Thursday, August 27, 2020

US Territory

TL;DR - Military man. Went up the Mississippi to its start. Then, went out to see the Rockies. Found the source for the  Arkansas River. Had a run in with the Spaniards. So, was taken to Mexico. Sent back. The War of 1812 came up, and Zebulon Pike died. Young man. He, of several, helped us map out the western U.S. where the states can be huge.


Having been looking at families as they moved west, we have learned a lot with respect to history, genealogy, and life, in general. For one thing, there are people who need to be recognized for their lineage, albeit some of the genealogical bent have this bias (it's the paper that counts, silly). On the other hand, people had lives and left others behind. One consequence of the forever shift is that things get lost, like who was where.

As an aside, we know of Zebulon Pike's life. He wrote of it. After looking at Daniel Boone, we figured that we need to move further west, as Daniel stopped not far west of the Mississippi. Hence this post, as those who went west did it with labor. We'll get there in a continuation of the western movement series that started a few years ago. So, let's stop to look at the US States and some of their attributes.
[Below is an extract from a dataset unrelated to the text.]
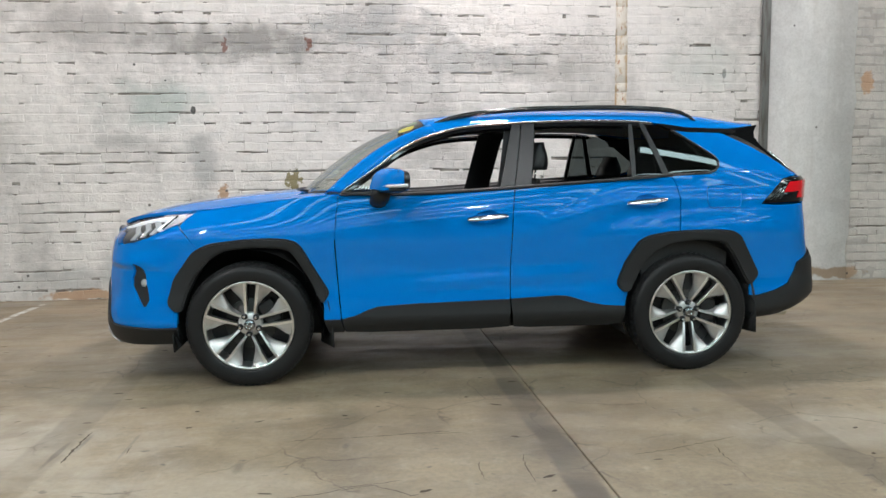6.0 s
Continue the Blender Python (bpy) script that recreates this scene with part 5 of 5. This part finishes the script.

After a brief pause, though. One thing that stood out in looking at early Massachusetts and New Hampshire is that someone could move, even two counties over, and be forgotten in the sense of not being included in some write up. So, it was understandable when someone went further west. Say, the Mayflower descendant out in the lonely prairie grave - see Bayes post - more coming. In his case, a book on his family starting with the 17th century arrivals just noted that he was out west. In another case, some abolitionist was hanged in Texas (pre-Civil War) for being there. We found this out by digging. Lots and lots of stories to tell; fortunately, the internet will allow a more full fleshing of history through time. So, people will be a common focus; we will set up a proof process for descendants of Thomas and Margaret; however, friends will be allowed, to boot.

So, there was a comment about Boone being known for migration on land. After all, his party went by foot from NC to TN and west out to MO. The old guy (in his 80s) is said to have taken a party out to the Yellowstone area. Pike, on the other hand, was young. He mapped the source of the Mississippi. He did the same for the Arkansas River, poorly equipped in late fall (snow of the Rockies). Then, he was taken down by the Spanish to Mexico and brought back. His travels were after Lewis & Clark and before the Santa Fe trail.

Note: we got on this theme with Jedediah Strong Smith and Judge Thompson of Massachusetts, in part.

Looking at the U.S., all of the larger states are out west. For instance, KS is 81K sq mi. This is mentioned since Col. Higginson went there explicitly to show support for John Brown. Too, it was traversed, in part, by the trails, with almost 6/8ths of the trail in KS (Santa Fe Trail). But, Pike went through the area, too, earlier (The White Man's Foot in Kansas). Lots have been written about Pike.

The largest state is Alaska with over 1/2 million sq mi. Texas is next (it'll be featured due to several connections with the East Coast, including New England). This comparison is not for bragging rights; rather, the amount of effort to go across an area relates to the distance. However, terrain was a larger factor. Drive across WV, sometime, and note the absence of any flat area. Or, what they call flat is not really.
Size of States, U.S.
The tales of the Sante Fe Trail mention that parties, sometimes, took the harder route in order to avoid conflict with the American Indian population. From a commercial view, that makes sense. We will look at that. Usually, the path of lesser resistance was taken. Say, moving from Gardner KS to above St. Joe MO in order to save a few days (the gold in CA was calling); besides, going up the MO river was easier than sloughing out west by land. Even if for a few days. Choices.

Remarks: Modified: 02/27/2021

02/27/2021 -- Changed to using American Indian.